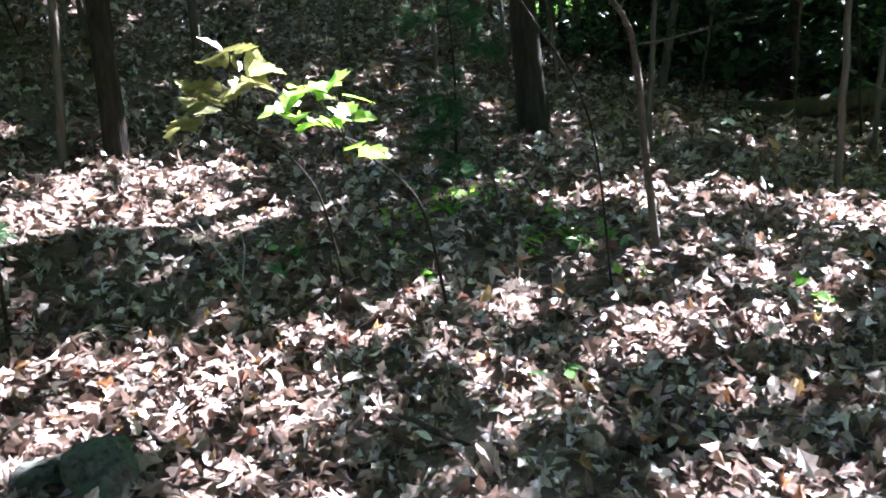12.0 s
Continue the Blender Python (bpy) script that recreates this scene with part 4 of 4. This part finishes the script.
* * *
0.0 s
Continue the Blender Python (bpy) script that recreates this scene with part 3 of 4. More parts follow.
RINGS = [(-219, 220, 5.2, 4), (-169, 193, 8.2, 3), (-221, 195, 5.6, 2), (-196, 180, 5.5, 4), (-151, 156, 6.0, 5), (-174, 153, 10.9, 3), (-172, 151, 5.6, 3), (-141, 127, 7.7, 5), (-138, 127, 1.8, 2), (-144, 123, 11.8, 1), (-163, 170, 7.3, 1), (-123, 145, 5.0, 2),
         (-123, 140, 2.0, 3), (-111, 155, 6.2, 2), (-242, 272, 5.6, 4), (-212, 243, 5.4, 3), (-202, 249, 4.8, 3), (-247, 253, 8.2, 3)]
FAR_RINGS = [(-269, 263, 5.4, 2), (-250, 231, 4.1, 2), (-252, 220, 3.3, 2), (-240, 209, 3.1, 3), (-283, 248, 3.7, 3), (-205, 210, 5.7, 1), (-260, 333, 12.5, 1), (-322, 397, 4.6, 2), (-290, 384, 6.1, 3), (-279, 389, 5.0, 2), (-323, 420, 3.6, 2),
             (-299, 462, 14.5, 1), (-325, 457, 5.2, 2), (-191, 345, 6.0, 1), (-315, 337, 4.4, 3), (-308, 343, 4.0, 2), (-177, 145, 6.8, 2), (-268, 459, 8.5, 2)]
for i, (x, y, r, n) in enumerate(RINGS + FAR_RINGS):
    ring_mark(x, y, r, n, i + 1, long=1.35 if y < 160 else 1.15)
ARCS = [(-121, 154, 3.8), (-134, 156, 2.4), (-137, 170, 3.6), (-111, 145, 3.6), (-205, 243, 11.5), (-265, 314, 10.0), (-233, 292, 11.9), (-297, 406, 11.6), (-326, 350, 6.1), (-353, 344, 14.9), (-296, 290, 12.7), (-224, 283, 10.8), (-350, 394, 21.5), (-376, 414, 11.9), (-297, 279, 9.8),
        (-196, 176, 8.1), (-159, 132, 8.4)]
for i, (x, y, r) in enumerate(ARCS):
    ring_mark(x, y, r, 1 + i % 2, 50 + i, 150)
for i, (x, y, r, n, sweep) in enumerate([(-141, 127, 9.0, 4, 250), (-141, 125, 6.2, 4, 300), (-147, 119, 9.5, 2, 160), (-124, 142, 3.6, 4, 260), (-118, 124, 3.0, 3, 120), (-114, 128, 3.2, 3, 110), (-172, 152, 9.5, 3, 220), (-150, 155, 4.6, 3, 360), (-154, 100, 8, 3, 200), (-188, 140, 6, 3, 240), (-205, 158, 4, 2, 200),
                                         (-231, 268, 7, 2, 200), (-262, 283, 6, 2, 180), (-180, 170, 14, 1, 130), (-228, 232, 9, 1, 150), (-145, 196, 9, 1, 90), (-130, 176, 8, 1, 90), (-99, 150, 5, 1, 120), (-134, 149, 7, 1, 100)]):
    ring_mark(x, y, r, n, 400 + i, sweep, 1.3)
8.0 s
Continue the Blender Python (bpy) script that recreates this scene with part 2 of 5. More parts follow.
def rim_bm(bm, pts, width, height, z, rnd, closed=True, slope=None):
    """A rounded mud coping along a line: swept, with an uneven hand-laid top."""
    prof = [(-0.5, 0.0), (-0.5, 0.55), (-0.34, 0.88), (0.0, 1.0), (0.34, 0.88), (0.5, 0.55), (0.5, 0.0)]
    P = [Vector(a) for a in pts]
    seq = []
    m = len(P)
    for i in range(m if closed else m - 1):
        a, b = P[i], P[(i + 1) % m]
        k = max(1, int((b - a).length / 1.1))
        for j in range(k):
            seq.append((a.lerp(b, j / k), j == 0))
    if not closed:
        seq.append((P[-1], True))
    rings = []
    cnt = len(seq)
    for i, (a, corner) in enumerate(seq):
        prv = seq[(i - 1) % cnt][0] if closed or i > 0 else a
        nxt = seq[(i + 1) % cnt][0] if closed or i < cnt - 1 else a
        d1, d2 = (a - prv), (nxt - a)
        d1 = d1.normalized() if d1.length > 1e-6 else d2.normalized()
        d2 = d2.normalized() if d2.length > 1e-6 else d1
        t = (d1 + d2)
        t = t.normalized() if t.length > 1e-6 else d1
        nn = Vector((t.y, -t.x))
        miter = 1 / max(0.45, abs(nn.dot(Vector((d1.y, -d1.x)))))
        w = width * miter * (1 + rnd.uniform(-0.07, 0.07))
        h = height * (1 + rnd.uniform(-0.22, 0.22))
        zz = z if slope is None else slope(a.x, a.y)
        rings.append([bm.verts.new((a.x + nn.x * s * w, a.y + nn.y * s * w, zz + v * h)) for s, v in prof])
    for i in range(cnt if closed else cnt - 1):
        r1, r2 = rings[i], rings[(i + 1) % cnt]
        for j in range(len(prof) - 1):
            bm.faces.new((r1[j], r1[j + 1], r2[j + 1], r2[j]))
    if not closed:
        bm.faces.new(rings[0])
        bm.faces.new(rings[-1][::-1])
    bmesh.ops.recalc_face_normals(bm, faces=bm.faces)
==
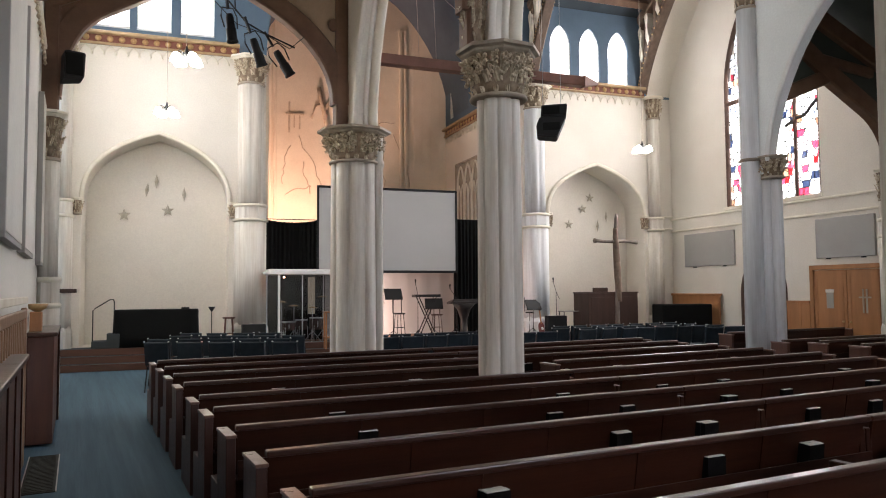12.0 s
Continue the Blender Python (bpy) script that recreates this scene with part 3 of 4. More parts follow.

WHAT TO DO: State only how many lines in the material include "Python".

ANSWER TO THE PROBLEM: 4